Mortgage Vs. Mortgage Note | What is The Difference?

A mortgage is a type of loan you can use to buy or refinance a home. Mortgages are also referred to as “mortgage loans.” Mortgages are a way to buy a home without having all the cash upfront. The mortgage note, on the other hand, is exactly what it sounds like — the borrower’s written, signed promise to repay the loan.

The Mortgage

A mortgage, or mortgage loan, is a loan that allows a borrower to finance a home. You may also hear about a mortgage called a home loan. These terms all mean the same thing. A mortgage is a loan secured by property that is used as collateral, which the lender can seize if the borrower defaults on the loan.

The Mortgage Note

Mortgage notes, also known as promissory notes, are written agreements in which one party promises to pay another party a certain amount of money at a later date in time.
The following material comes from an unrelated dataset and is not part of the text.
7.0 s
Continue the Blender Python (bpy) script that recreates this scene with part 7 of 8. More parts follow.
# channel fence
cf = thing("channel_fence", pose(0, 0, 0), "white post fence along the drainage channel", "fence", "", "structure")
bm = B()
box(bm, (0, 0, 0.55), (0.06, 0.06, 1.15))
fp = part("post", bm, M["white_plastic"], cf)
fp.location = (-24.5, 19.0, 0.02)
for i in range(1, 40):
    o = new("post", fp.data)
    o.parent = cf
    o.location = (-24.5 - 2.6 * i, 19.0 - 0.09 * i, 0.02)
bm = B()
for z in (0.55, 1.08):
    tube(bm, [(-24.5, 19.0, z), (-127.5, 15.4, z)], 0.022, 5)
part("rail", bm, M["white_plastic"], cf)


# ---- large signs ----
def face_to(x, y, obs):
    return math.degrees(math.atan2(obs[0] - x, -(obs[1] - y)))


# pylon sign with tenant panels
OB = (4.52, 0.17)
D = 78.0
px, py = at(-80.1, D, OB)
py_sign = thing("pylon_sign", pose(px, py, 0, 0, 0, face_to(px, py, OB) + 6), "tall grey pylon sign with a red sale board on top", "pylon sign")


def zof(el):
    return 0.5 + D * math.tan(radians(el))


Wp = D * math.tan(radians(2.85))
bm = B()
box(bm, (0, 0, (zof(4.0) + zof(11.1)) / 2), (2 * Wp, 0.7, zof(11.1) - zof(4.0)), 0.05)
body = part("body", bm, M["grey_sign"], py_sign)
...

Banks and borrowers typically agree to these notes during the mortgage process. When a borrower takes out a loan, promissory notes legally bind them to repay it.

Its Difference

The main difference between a mortgage note and a mortgage is that a mortgage note is the written agreement containing the details of the mortgage loan, whereas a mortgage is a loan that is secured by real property. A mortgage note is often referred to as a promissory note and is the document generated and signed at closing.

Homebuyers usually think of the mortgage or deed of trust as the contract they’re signing with the lender to borrow money to buy a house. But the promissory note, also known as the mortgage note, is the document that contains the promise to repay the amount borrowed. The purpose of the mortgage or deed of trust is to provide security for the loan that’s evidenced by a promissory note.